The backup fuel cell generator would come on when the batteries are low or when the vehicle needed very high power for acceleration or climbing very steep grades.
Nuclear power is too expensive and takes too long to build for everyone except nations seeking to build nuclear weapons. It is not a viable energy solution.
Distributed renewable generation and storage and conservation is the solution to our global energy, oil and nuke war, and GHG problems. And of course reproductive rights for women in order to get human over population under control.
Posted by: amazingdrx | May 14, 2007 at 09:38 AM
Grey Falcon, thanks for the link.
Due to the higher F2W (fossil to wheel) efficiency of the BEV and high capacity SPHEV, I suspected that coal+BEV would produce less GHG and pollutants than oil. In fact, it would be better to use the oil to run diesel generating plants at 40 to 50% efficiency, than to burn it in the vehicle.
Everything depends on unit price of nLiFePO4/nLiTiO2. I think the technology is fully proven, or is not an obstacle. The only interesting question remaining is what is the cost of mass producing these materials and batteries.
Question: what are the variations of the LiFePO4 battery? How does the LiFePO4 battery sold by www.powerstream.com compare to that of A123? Is it nano structured?

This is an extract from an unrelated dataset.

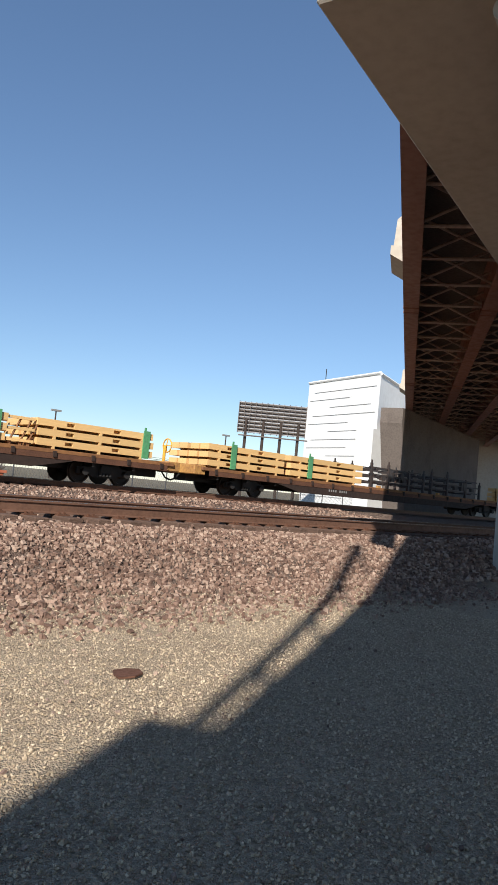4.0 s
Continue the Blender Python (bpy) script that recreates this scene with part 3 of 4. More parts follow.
def flatcar(label):
    car = thing("flatcar", label, "freight car", group="flatcars of the train")
    boxes("deck", M["deck"], car, [(0.35, FLAT_L - 0.35, -1.48, 1.48, 0.93, 1.06)], "rusty ochre deck", 0.01)
    bm = bmesh.new()
    for y in (-1.50, 1.42):
        prism(bm, [(0.9, 0.93), (0.9, 0.78), (4.6, 0.74), (6.2, 0.42), (FLAT_L - 6.2, 0.42), (FLAT_L - 4.6, 0.74), (FLAT_L - 0.9, 0.78), (FLAT_L - 0.9, 0.93)], "y", y, y + 0.08)
    part("side_sill", bm, M["frame"], car, "brown fishbelly side sill")
    for y0, y1 in ((-1.515, -1.502), (1.502, 1.515)):
        boxes("edge_channel", M["rust"], car, [(0.7, FLAT_L - 0.7, y0, y1, 0.74, 0.93)], "rust-brown edge channel")
    boxes("centre_sill", M["black"], car, [(0.4, FLAT_L - 0.4, -0.4, 0.4, 0.45, 0.93)] + [(k * 1.7 + 1.2, k * 1.7 + 1.3, -1.42, 1.42, 0.6, 0.93) for k in range(15)])
    for a, b in ((0.0, 0.6), (FLAT_L - 0.6, FLAT_L)):
        boxes("end_sill", M["ochre"], car, [(a, b, -1.40, 1.40, 0.74, 1.12)], "rust-streaked yellow end sill", 0.03)
    bm = bmesh.new()
    box(bm, 0, 0.12, -0.04, 0.04, 0.80, 1.0)
    pocket = mesh_of(bm, "stake_pocket", M["frame"])
    for k in range(18):
        for y in (-1.52, 1.52):
            ob = new("stake_pocket", pocket)
            ob.parent = car
            ob.location = (1.0 + k * 1.48, y, 0)
    boxes("reporting_mark", M["boxgrey"], car, [(8.2 + k * 0.16, 8.29 + k * 0.16, -1.508, -1.502, 0.60, 0.70) for k in (0, 1, 2, 3, 5, 6, 7, 8)], "plain pale stencilled marks")
    for x in (6.0, 15.5, 20.8):
        boxes("reflector", M["yellow"], car, [(x, x + 0.45, -1.512, -1.505, 0.80, 0.90)])
    add_truck(car, 3.15)
    add_truck(car, FLAT_L - 3.15)
    add_coupler(car, 0.1, -1)
    add_coupler(car, FLAT_L - 0.1, 1)
    bm = bmesh.new()
    rod(bm, (FLAT_L - 0.35, -0.75, 1.1), (FLAT_L - 0.35, -0.75, 1.75), 0.06, 8)
    seg = 18
    for k in range(seg):
        a, b = k * math.tau / seg, (k + 1) * math.tau / seg
        rod(bm, (FLAT_L - 0.24, -0.75 + 0.27 * math.cos(a), 1.75 + 0.27 * math.sin(a)), (FLAT_L - 0.24, -0.75 + 0.27 * math.cos(b), 1.75 + 0.27 * math.sin(b)), 0.025, 6)
    for k in range(4):
        a = k * math.tau / 4
        rod(bm, (FLAT_L - 0.28, -0.75, 1.75), (FLAT_L - 0.24, -0.75 + 0.27 * math.cos(a), 1.75 + 0.27 * math.sin(a)), 0.02, 6)
    part("brake_wheel", bm, M["yellow"], car, "yellow hand brake wheel on its stand")
    return car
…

Posted by: Beek | May 14, 2007 at 04:05 PM
DrX, you are right on the micro turbine, I didn't read carefully what you said. You are right about the over population of humans on earth. But you are wrong regarding nuclear power. It's safe, clean and low cost. Also, we need the bombs to bomb those who want to bomb us. :) JohnBo
Posted by: JohnBo | May 14, 2007 at 10:43 PM
This post is different from what I read on most blog. And it have so many valuable things to learn.
Posted by: lubricants additive | October 21, 2010 at 03:23 AM
There is chance of explosion with the Li-ion batteries because they work by separating its positive and negative sides by electrolyte, and they allow lithium ions to pass through from one side to other, thus generating current, so in this process bits of metal get stuck in those perforations so pressure and heat can then build up which causing explosion.